--- WHAT THE TASK REQUIRES ---
Locate all lines with the word "that". Copy them.

##### SUPPLIED INFORMATION

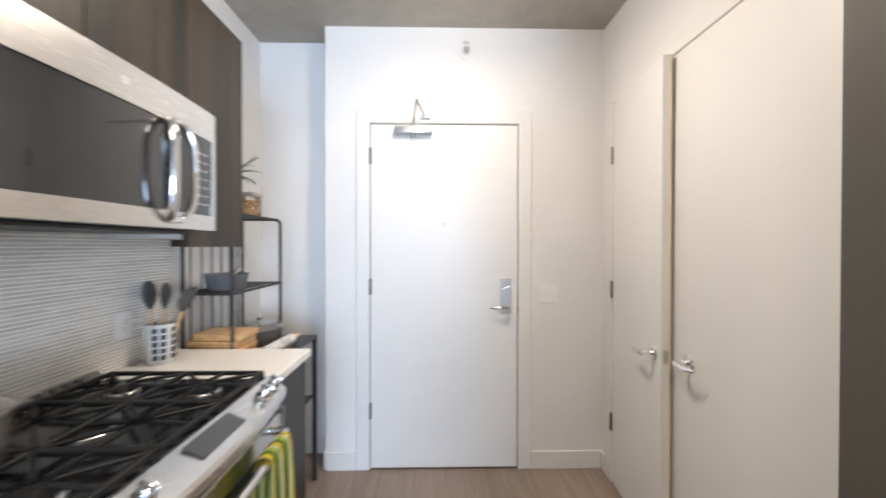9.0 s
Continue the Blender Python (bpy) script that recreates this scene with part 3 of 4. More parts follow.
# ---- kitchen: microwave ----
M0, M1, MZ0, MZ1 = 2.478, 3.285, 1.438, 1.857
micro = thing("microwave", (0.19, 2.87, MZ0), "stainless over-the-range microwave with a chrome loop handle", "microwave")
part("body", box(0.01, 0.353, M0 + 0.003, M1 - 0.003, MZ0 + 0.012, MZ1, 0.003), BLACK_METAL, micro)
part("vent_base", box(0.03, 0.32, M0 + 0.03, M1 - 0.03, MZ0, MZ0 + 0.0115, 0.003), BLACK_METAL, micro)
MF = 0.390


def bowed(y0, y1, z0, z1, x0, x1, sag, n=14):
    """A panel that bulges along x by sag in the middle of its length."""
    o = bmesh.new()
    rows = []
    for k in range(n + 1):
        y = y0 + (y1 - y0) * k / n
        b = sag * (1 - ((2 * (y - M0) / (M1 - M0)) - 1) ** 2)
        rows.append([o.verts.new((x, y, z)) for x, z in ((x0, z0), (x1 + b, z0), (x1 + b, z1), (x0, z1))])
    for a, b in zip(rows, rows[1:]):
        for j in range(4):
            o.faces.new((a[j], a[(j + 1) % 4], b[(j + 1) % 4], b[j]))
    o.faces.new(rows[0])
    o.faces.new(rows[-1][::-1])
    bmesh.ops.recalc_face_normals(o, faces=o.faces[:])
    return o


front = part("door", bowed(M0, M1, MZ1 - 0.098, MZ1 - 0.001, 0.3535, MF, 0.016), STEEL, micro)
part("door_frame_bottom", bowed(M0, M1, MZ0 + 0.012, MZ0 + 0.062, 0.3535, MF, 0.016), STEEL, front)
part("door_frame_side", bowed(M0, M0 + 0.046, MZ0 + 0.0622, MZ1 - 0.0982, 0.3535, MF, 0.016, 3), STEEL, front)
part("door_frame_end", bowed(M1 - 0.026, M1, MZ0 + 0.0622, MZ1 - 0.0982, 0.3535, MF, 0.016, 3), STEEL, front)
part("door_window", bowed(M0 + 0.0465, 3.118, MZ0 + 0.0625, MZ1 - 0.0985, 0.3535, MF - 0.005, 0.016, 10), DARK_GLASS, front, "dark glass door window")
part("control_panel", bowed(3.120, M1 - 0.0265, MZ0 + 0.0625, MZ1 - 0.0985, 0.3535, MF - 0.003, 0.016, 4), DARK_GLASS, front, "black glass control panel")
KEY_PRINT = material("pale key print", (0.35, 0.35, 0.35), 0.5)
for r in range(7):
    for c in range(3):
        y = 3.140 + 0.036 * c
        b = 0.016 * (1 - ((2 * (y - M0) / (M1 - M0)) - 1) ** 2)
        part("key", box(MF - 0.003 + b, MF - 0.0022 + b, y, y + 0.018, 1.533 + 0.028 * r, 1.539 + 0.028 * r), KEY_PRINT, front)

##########

--- SOLUTION TO THIS TASK ---
Continue the Blender Python (bpy) script that recreates this scene with part 3 of 4. More parts follow.
    """A panel that bulges along x by sag in the middle of its length."""